Not that violence is a stranger to the parish boundaries, as was documented by an article by Mark Bonokoski in The Toronto Sun 10 years ago which described the area in these despairingly tragic words: “A patch of inner-city Toronto plagued by crack addicts, drug-dealers and low-rent sex trade workers. A part of the city where lost souls are not unusual... A stretch of the inner-city, unfortunately, that is beset by rooming houses and transiency, and so disappearances tend to go unnoticed.” It was the reference to lost souls becoming the norm and disappearances going unnoticed that was an inspiration for me in the early days. Not that my role is to save souls, since that is the realm of grace, and as my friend Deacon Mike Walsh sagely points out, we disciples are in marketing, not management. However, the pervasive sense that it is acceptable for disappearances to go unnoticed disturbed and animated me.

One summer evening I was walking through these streets, “plagued by crack addicts, drug-dealers, and low-rent sex trade workers,” when my eye was caught by a particular young man in the distance, sheltered by the shade of the trees. Judgmental as this may have been, I assessed he was not awaiting the rapture unless it was drug-induced and imminent. As I walked by him he saw my clerical collar and asked, “Are you a priest?”

“Well, I’m a Catholic deacon I said,” forgoing the theological distinction between the two.

“My name is Junior and I want to confess my sins,” he said, “but not in one of these boxes, but right here on the street.”

“Let’s talk,” I replied.

Before he could speak, a police car slowly drove by with the window down and one of the police officers leaned out and shouted, “How are you tonight Junior? Is everything OK?”

Faking indignation, Junior shouted after him, “Now you have told him my name,” he laughed, “you know that’s a dangerous thing to do on these streets.” The car continued down the street as the officer looked out and laughed, and we picked up our conversation where we had left off. As I left Junior after our discussion, I gave him my phone number and told him to call me any time.
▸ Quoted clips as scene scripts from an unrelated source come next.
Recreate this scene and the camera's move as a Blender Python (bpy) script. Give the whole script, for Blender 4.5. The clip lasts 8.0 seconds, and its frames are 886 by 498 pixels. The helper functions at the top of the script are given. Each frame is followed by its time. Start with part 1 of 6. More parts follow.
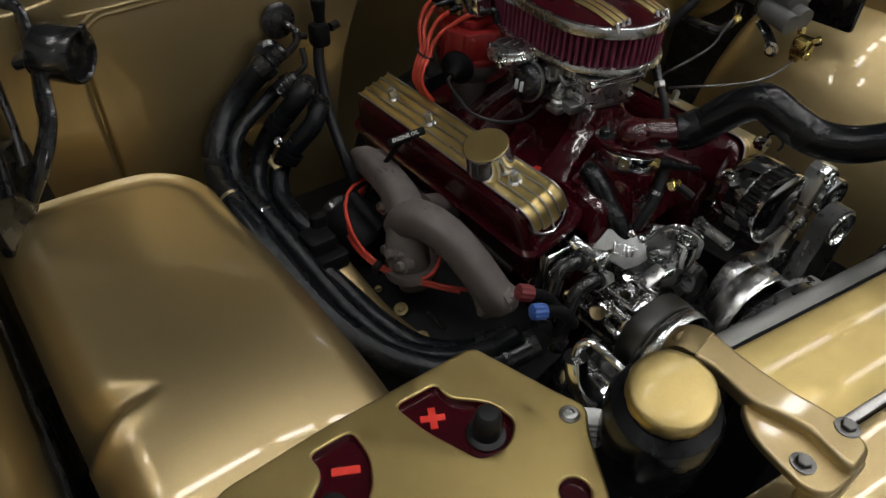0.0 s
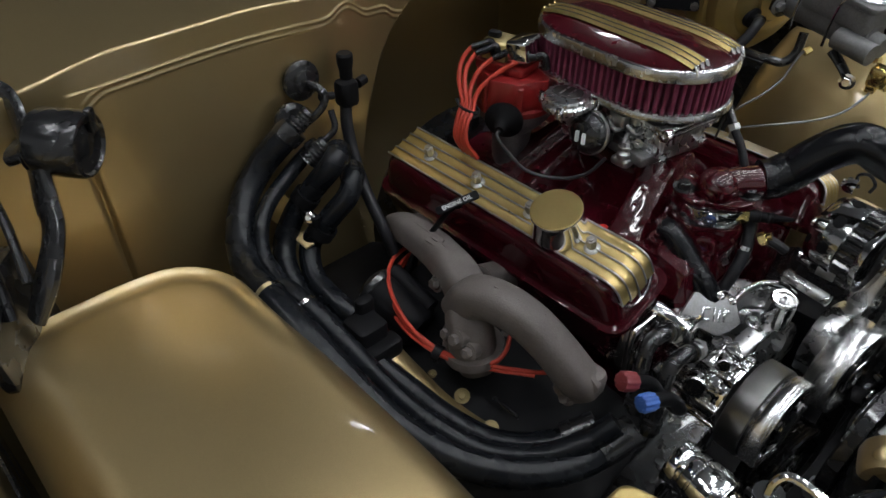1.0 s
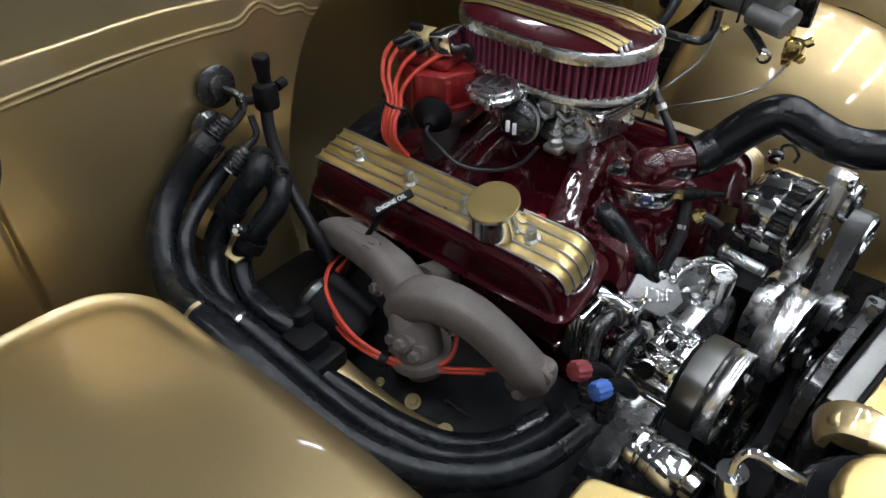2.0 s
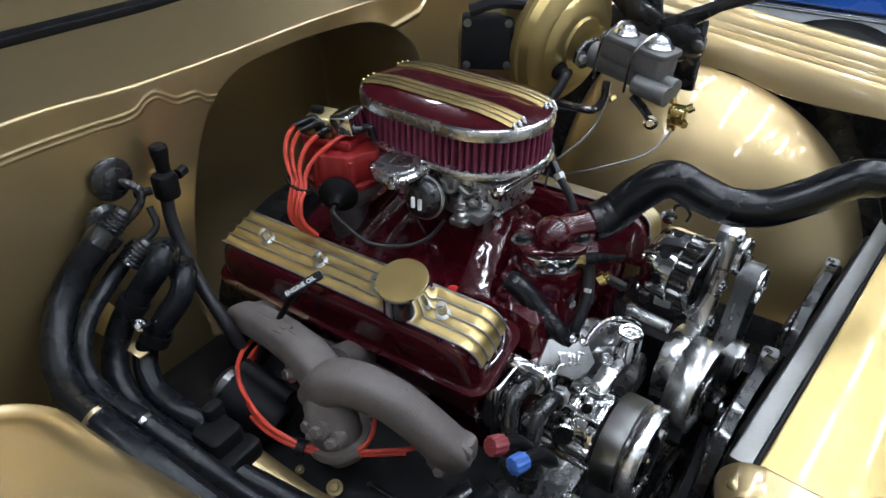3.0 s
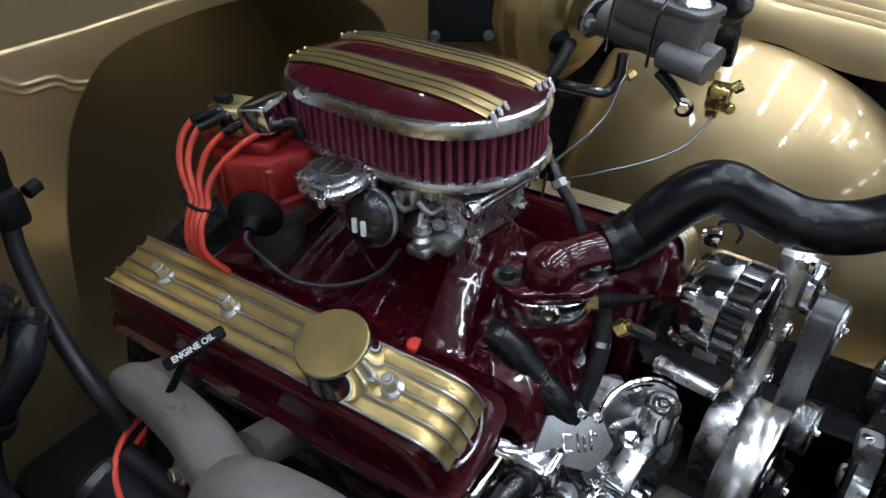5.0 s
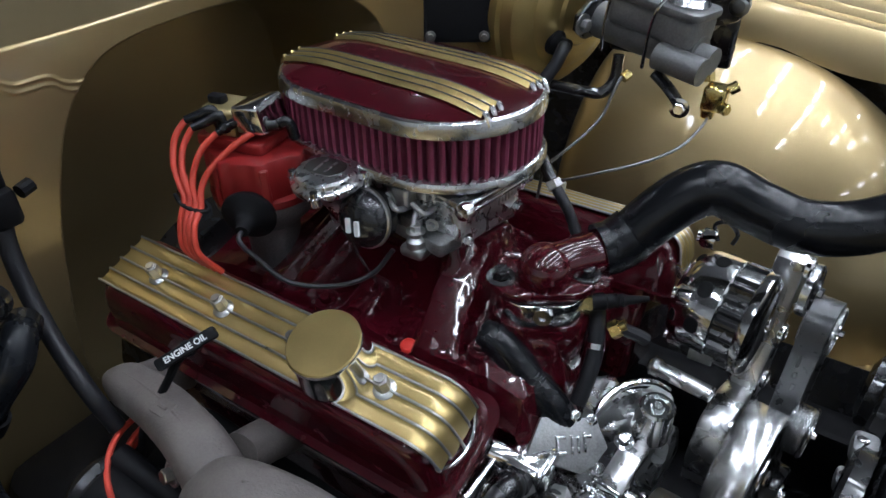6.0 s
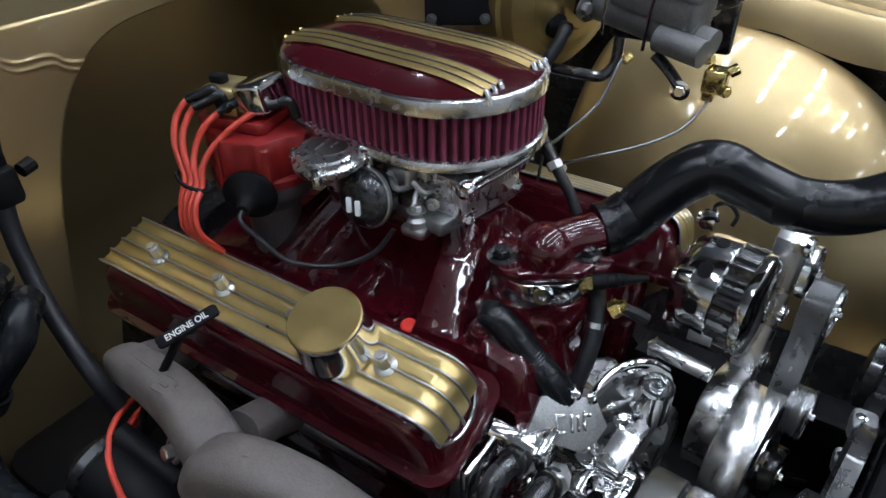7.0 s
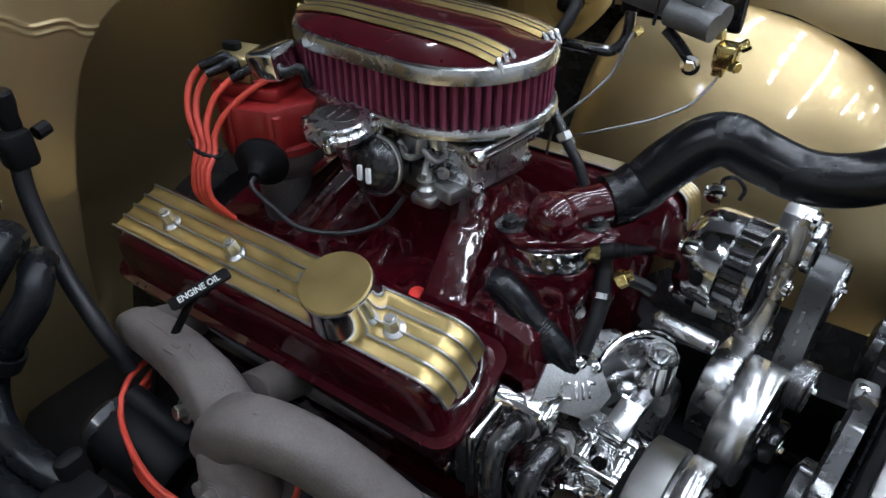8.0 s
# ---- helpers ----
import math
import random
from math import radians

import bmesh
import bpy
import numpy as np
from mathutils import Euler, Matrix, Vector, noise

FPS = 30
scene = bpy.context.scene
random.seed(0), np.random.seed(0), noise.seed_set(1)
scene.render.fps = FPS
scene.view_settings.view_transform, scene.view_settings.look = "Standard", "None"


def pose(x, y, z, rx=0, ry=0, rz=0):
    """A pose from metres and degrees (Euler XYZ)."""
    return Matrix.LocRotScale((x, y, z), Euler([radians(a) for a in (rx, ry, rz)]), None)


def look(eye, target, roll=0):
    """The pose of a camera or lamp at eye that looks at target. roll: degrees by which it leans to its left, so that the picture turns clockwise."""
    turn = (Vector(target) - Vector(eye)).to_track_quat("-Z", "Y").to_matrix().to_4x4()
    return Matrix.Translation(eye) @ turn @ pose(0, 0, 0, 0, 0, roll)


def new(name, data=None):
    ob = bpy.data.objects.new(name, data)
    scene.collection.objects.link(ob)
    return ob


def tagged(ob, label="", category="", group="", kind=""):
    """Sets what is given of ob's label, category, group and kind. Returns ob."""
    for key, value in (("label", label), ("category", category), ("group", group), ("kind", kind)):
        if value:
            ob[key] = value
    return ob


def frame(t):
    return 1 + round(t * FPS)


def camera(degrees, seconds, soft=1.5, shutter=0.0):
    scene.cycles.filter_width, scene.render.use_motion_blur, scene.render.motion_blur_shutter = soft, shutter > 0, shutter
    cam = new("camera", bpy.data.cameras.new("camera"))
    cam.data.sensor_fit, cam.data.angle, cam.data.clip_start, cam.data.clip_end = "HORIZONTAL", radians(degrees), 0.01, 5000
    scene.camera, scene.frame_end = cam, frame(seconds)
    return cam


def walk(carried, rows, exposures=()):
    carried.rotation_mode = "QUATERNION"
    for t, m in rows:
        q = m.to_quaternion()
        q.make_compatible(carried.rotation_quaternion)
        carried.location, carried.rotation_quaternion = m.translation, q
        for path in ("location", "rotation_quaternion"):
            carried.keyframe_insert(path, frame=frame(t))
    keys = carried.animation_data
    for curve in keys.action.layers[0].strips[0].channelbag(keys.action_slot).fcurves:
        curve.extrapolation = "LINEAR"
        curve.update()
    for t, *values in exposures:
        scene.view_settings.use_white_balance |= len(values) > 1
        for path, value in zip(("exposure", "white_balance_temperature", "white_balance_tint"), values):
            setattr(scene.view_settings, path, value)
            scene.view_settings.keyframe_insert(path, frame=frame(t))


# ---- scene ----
cam = camera(66.0, 8.0)
PATH = [
    (0.0, (0.9213, -0.8108, 1.4400), (0.3355, -0.3252, 0.7911), 2.45),
    (0.5, (0.7807, -0.8501, 1.4458), (0.2060, -0.3292, 0.8146), 1.57),
    (1.0, (0.7038, -0.8247, 1.4183), (0.1432, -0.2823, 0.7926), 1.05),
    (1.2, (0.6908, -0.8192, 1.4055), (0.1321, -0.2735, 0.7809), 0.52),
    (2.3, (0.6868, -0.7956, 1.3982), (0.2212, -0.1634, 0.7789), 1.01),
    (2.5, (0.6879, -0.7824, 1.4136), (0.2346, -0.1341, 0.8019), 1.15),
    (3.0, (0.7007, -0.7777, 1.4277), (0.2589, -0.0770, 0.8675), 0.97),
    (3.5, (0.6895, -0.7123, 1.3912), (0.2509, -0.0012, 0.8415), -0.03),
    (4.0, (0.6433, -0.6008, 1.3473), (0.2056, 0.0956, 0.7786), -0.51),
    (4.5, (0.6104, -0.5382, 1.3166), (0.1617, 0.1507, 0.7474), -0.67),
    (6.0, (0.6174, -0.5211, 1.3071), (0.1615, 0.1667, 0.7423), -0.62),
    (6.5, (0.6191, -0.5235, 1.3031), (0.1646, 0.1664, 0.7397), -0.51),
    (7.0, (0.6223, -0.5314, 1.2935), (0.1688, 0.1547, 0.7246), -0.45),
    (7.5, (0.6241, -0.5406, 1.2866), (0.1714, 0.1401, 0.7108), 0.03),
    (8.0, (0.6277, -0.5489, 1.2821), (0.1753, 0.1248, 0.6978), 0.18),
]
walk(cam, [(t, look(e, g, r)) for t, e, g, r in PATH],
     [(0.0, -1.18, 6900, 10), (0.5, -1.06, 6650, 10), (1.0, -0.67, 6400, 10), (2.3, -0.08, 6150, 10), (3.0, -0.02, 5900, 10), (4.5, -0.24, 5800, 10), (8.0, -0.20, 5800, 10)])

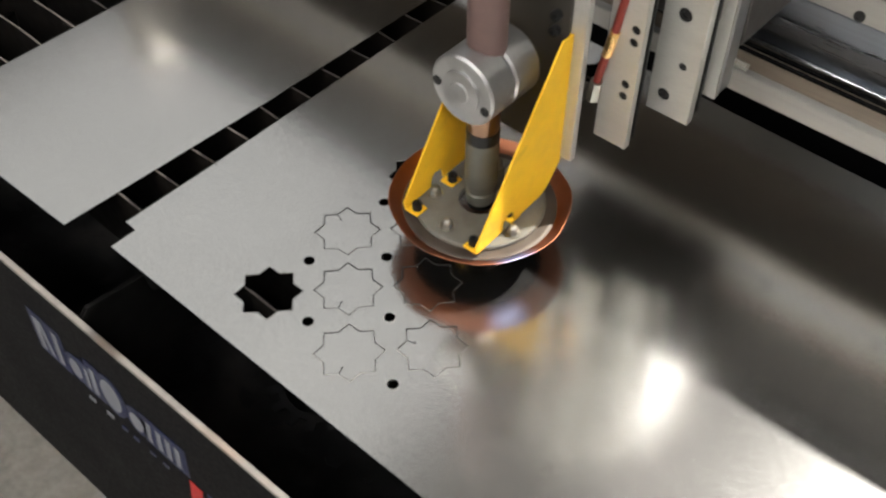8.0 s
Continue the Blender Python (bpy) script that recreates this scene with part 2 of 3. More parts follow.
def tube(points, radius, steps=10, bm=None, taper=None):
    """A round bar along a line of points, closed at both ends."""
    bm = bm or bmesh.new()
    pts = [Vector(p) for p in points]
    rings = []
    for i, p in enumerate(pts):
        d = (pts[min(i + 1, len(pts) - 1)] - pts[max(i - 1, 0)]).normalized()
        u = d.orthogonal().normalized()
        v = d.cross(u)
        r = radius * (taper(i / (len(pts) - 1)) if taper else 1)
        rings.append([bm.verts.new(p + r * (u * math.cos(2 * math.pi * k / steps) + v * math.sin(2 * math.pi * k / steps))) for k in range(steps)])
    for a, b in zip(rings, rings[1:]):
        for k in range(steps):
            bm.faces.new((a[k], a[(k + 1) % steps], b[(k + 1) % steps], b[k]))
    bm.faces.new(rings[0][::-1])
    bm.faces.new(rings[-1])
    return bm


def plate(outline, holes, z0, z1, m=None):
    """A flat plate with an outline, holes through it and thickness, in the x-y plane."""
    bm = bmesh.new()
    edges = []
    for loop in (outline, *holes):
        vs = [bm.verts.new((x, y, z1)) for x, y in loop]
        edges += [bm.edges.new((vs[i], vs[(i + 1) % len(vs)])) for i in range(len(vs))]
    bmesh.ops.triangle_fill(bm, use_beauty=True, use_dissolve=False, edges=edges, normal=(0, 0, 1))
    r = bmesh.ops.extrude_face_region(bm, geom=list(bm.faces))
    for v in r["geom"]:
        if isinstance(v, bmesh.types.BMVert):
            v.co.z = z0
    if m:
        bmesh.ops.transform(bm, matrix=m, verts=bm.verts)
    return bm


def circle(x, y, r, n=24):
    return [(x + r * math.cos(2 * math.pi * i / n), y + r * math.sin(2 * math.pi * i / n)) for i in range(n)]


def star(x, y, r, turn=0.0):
    """An eight-pointed star: two squares laid crosswise."""
    return [(x + (r if i % 2 == 0 else 0.775 * r) * math.cos(turn + math.pi * i / 8), y + (r if i % 2 == 0 else 0.775 * r) * math.sin(turn + math.pi * i / 8)) for i in range(16)]


def slit_star(r, k, depth):
    """A star blank with the torch's lead-in slit cut into it at one inner corner, ending in a pierced eye."""
    o = []
    for i, (px, py) in enumerate(star(0, 0, r)):
        if i != k:
            o.append((px, py))
            continue
        d = Vector((-px, -py)).normalized()
        w = Vector((-d.y, d.x))
        p = Vector((px, py))
        for along, across in ((0, -0.0006), (depth, -0.0004), (depth + 0.0008, -0.0010), (depth + 0.0022, -0.0010), (depth + 0.0028, 0),
                              (depth + 0.0022, 0.0010), (depth + 0.0008, 0.0010), (depth, 0.0004), (0, 0.0006)):
            q = p + d * along + w * across
            o.append((q.x, q.y))
    return o if k in (1, 3, 5, 7, 9, 11, 13, 15) else star(0, 0, r)


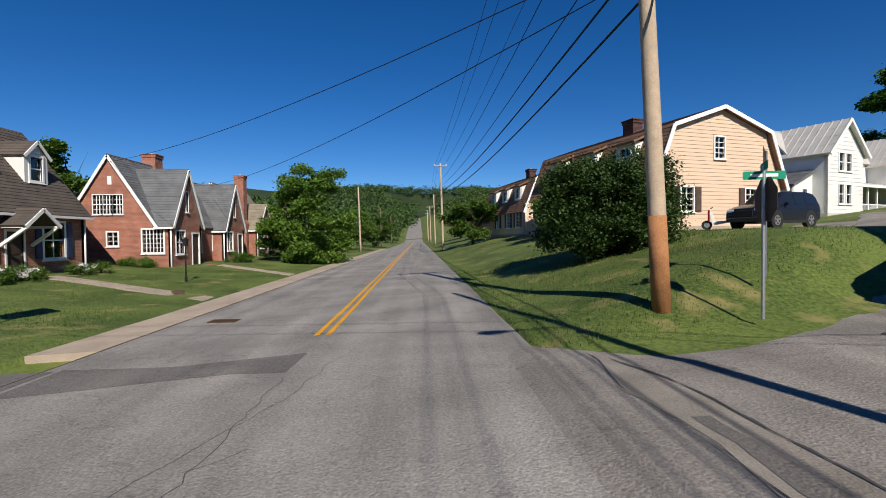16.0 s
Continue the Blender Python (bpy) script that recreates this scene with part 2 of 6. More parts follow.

I had gone about 100 metres along the street when I heard a text message summon me to the phone. It was from Junior and the words simply read, “You will never know how much that meeting meant to me. Thank you.”

He was correct I will never know, at least in this life. The meeting had left me confused and not a little emotional. It was something about the interaction of Junior with the police officer combined with his honesty and unexpected text that did not make sense. I stood and mulled it over thinking of all the possible angles. Was he a police informant, an undercover police officer or a dealer having fun with me? None of these made any sense and I was left only with the stark reality of the meeting. I have learned not to ask why for what happens on the streets, but I have to say I am still haunted by this meeting. Future calls to his phone went unanswered and I have to accept that this was a moment of grace for both of us that will remain an unexplained mystery into eternity.

In the Gospel of Luke, we read that there will be more joy in Heaven over one sinner who repents than over 99 righteous persons who need no repen-tance. This is good news, but unfortunately the good news of the Church on the Street is not reported alongside the murders and the overdoses in secular newspapers, and so we are left with the prevailing sense of lawlessness.

This does a gross injustice to the thousands of “parishioners” who in their saintly poverty have entrusted their lives to God, and to the countless others who are longing to find their way home to a loving and merciful Father.